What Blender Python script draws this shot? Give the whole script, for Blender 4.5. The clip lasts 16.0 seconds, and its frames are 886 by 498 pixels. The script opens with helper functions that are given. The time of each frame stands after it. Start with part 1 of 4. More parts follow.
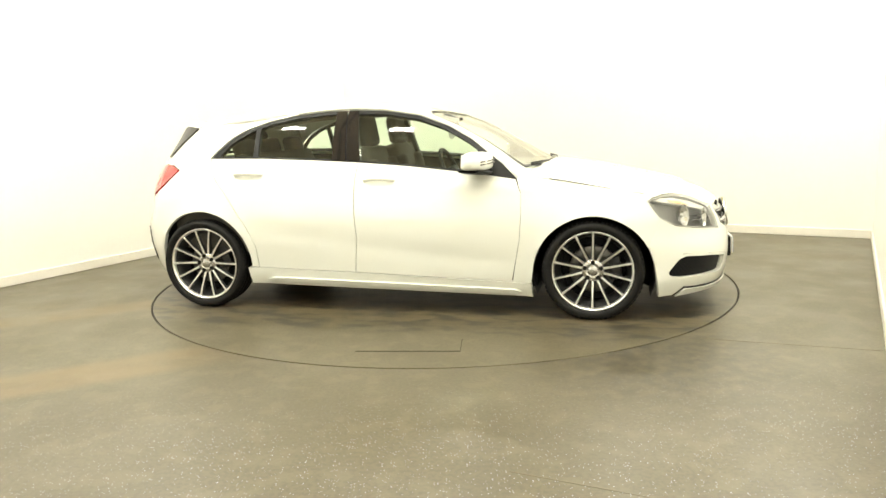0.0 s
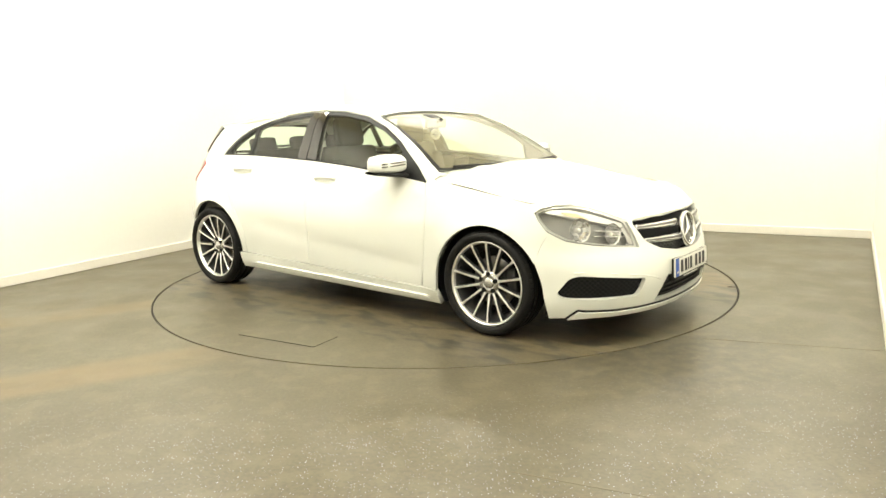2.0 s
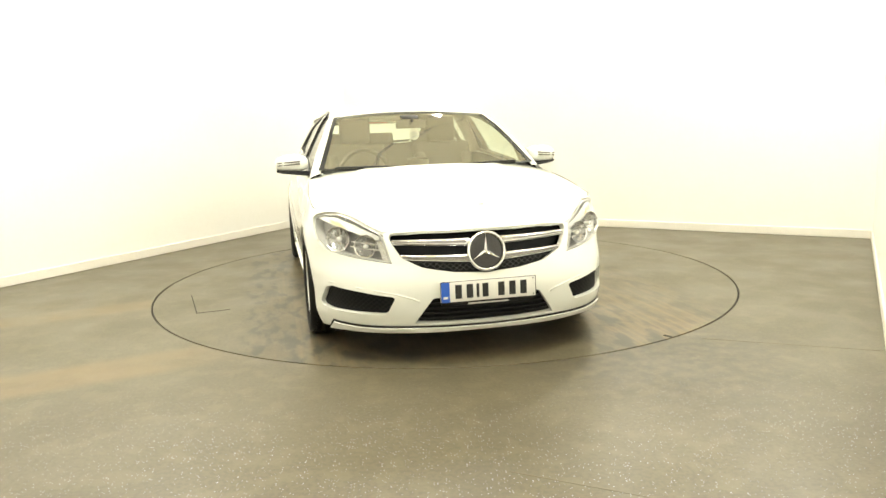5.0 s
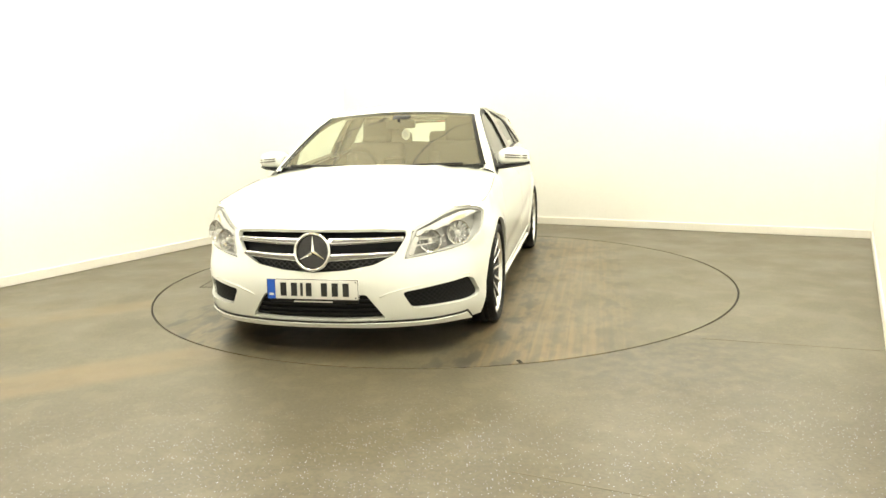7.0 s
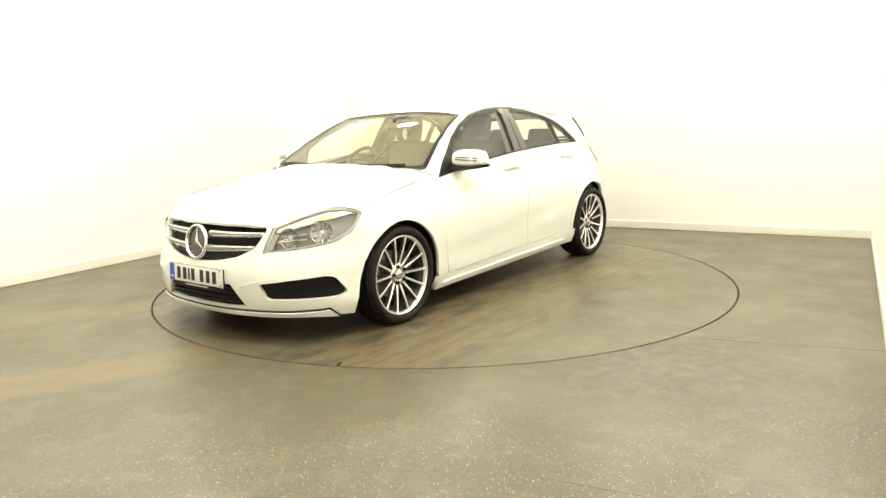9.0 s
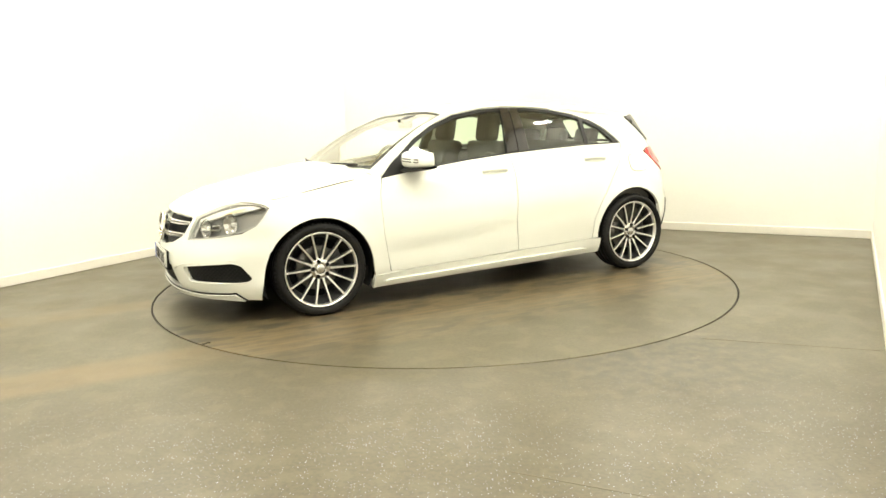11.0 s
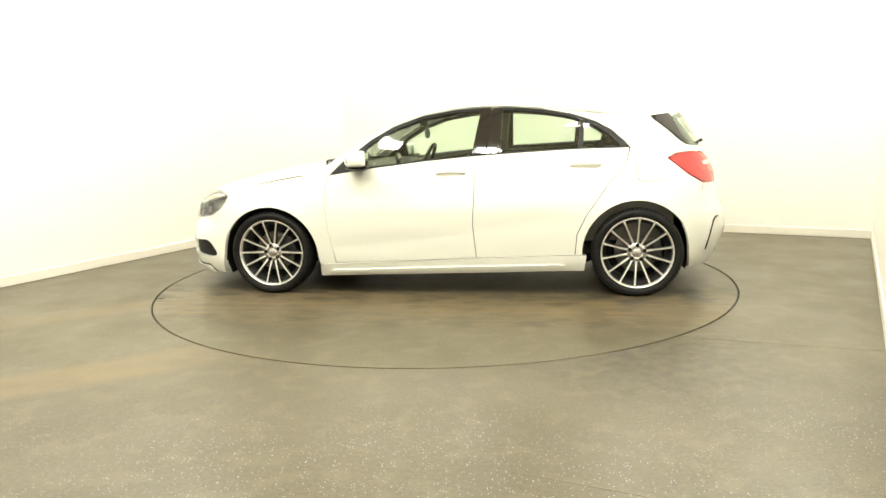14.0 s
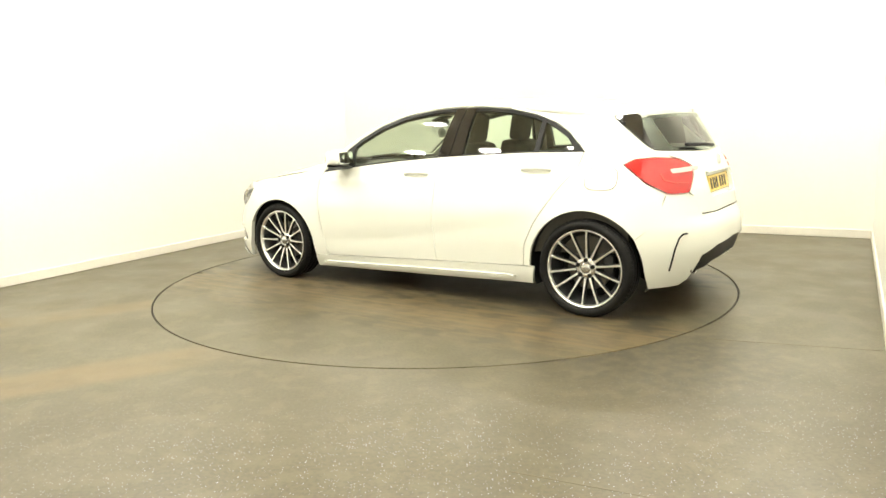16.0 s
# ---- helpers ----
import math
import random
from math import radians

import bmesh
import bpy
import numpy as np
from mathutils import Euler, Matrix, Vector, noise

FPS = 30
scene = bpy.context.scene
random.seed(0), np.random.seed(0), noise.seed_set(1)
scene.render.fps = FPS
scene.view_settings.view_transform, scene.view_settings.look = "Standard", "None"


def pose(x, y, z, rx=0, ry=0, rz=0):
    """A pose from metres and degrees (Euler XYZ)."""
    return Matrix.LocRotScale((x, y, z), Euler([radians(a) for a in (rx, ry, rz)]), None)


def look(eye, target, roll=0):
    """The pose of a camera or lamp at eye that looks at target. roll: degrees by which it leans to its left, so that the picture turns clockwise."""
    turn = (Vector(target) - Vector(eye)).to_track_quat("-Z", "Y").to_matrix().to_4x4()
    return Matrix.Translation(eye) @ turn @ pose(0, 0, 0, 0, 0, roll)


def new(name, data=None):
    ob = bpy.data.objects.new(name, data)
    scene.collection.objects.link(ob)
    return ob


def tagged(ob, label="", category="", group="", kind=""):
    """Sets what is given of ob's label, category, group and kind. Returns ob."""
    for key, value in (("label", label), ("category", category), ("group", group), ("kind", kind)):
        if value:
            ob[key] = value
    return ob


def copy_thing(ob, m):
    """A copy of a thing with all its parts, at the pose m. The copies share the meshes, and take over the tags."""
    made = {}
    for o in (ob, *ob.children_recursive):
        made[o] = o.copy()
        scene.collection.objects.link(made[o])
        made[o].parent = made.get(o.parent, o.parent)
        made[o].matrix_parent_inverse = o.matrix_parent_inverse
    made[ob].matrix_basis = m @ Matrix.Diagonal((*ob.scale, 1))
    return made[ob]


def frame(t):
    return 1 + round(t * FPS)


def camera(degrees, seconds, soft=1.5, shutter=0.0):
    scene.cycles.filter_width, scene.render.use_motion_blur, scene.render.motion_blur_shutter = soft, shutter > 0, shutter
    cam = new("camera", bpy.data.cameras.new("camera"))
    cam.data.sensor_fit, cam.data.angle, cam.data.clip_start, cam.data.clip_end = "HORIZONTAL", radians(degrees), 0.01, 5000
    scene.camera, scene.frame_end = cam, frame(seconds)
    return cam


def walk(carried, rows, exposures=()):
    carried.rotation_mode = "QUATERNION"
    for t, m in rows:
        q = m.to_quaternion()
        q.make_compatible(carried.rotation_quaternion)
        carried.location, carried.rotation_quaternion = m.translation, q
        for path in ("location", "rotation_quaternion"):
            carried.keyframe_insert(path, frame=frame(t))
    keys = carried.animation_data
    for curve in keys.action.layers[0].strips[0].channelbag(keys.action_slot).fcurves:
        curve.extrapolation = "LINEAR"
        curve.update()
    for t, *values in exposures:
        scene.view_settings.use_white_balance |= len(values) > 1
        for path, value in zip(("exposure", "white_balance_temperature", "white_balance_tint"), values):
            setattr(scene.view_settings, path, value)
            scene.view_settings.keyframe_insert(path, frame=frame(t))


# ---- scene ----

- _GOAL_: Return the listing above word for word, with the pictures removed.

- _WRITTEN RESPONSE_:
What Blender Python script draws this shot? Give the whole script, for Blender 4.5. The clip lasts 16.0 seconds, and its frames are 886 by 498 pixels. The script opens with helper functions that are given. The time of each frame stands after it. Start with part 1 of 4. More parts follow.
0.0 s
2.0 s
5.0 s
7.0 s
9.0 s
11.0 s
14.0 s
16.0 s
# ---- helpers ----
import math
import random
from math import radians

import bmesh
import bpy
import numpy as np
from mathutils import Euler, Matrix, Vector, noise

FPS = 30
scene = bpy.context.scene
random.seed(0), np.random.seed(0), noise.seed_set(1)
scene.render.fps = FPS
scene.view_settings.view_transform, scene.view_settings.look = "Standard", "None"


def pose(x, y, z, rx=0, ry=0, rz=0):
    """A pose from metres and degrees (Euler XYZ)."""
    return Matrix.LocRotScale((x, y, z), Euler([radians(a) for a in (rx, ry, rz)]), None)


def look(eye, target, roll=0):
    """The pose of a camera or lamp at eye that looks at target. roll: degrees by which it leans to its left, so that the picture turns clockwise."""
    turn = (Vector(target) - Vector(eye)).to_track_quat("-Z", "Y").to_matrix().to_4x4()
    return Matrix.Translation(eye) @ turn @ pose(0, 0, 0, 0, 0, roll)


def new(name, data=None):
    ob = bpy.data.objects.new(name, data)
    scene.collection.objects.link(ob)
    return ob


def tagged(ob, label="", category="", group="", kind=""):
    """Sets what is given of ob's label, category, group and kind. Returns ob."""
    for key, value in (("label", label), ("category", category), ("group", group), ("kind", kind)):
        if value:
            ob[key] = value
    return ob


def copy_thing(ob, m):
    """A copy of a thing with all its parts, at the pose m. The copies share the meshes, and take over the tags."""
    made = {}
    for o in (ob, *ob.children_recursive):
        made[o] = o.copy()
        scene.collection.objects.link(made[o])
        made[o].parent = made.get(o.parent, o.parent)
        made[o].matrix_parent_inverse = o.matrix_parent_inverse
    made[ob].matrix_basis = m @ Matrix.Diagonal((*ob.scale, 1))
    return made[ob]


def frame(t):
    return 1 + round(t * FPS)


def camera(degrees, seconds, soft=1.5, shutter=0.0):
    scene.cycles.filter_width, scene.render.use_motion_blur, scene.render.motion_blur_shutter = soft, shutter > 0, shutter
    cam = new("camera", bpy.data.cameras.new("camera"))
    cam.data.sensor_fit, cam.data.angle, cam.data.clip_start, cam.data.clip_end = "HORIZONTAL", radians(degrees), 0.01, 5000
    scene.camera, scene.frame_end = cam, frame(seconds)
    return cam


def walk(carried, rows, exposures=()):
    carried.rotation_mode = "QUATERNION"
    for t, m in rows:
        q = m.to_quaternion()
        q.make_compatible(carried.rotation_quaternion)
        carried.location, carried.rotation_quaternion = m.translation, q
        for path in ("location", "rotation_quaternion"):
            carried.keyframe_insert(path, frame=frame(t))
    keys = carried.animation_data
    for curve in keys.action.layers[0].strips[0].channelbag(keys.action_slot).fcurves:
        curve.extrapolation = "LINEAR"
        curve.update()
    for t, *values in exposures:
        scene.view_settings.use_white_balance |= len(values) > 1
        for path, value in zip(("exposure", "white_balance_temperature", "white_balance_tint"), values):
            setattr(scene.view_settings, path, value)
            scene.view_settings.keyframe_insert(path, frame=frame(t))


# ---- scene ----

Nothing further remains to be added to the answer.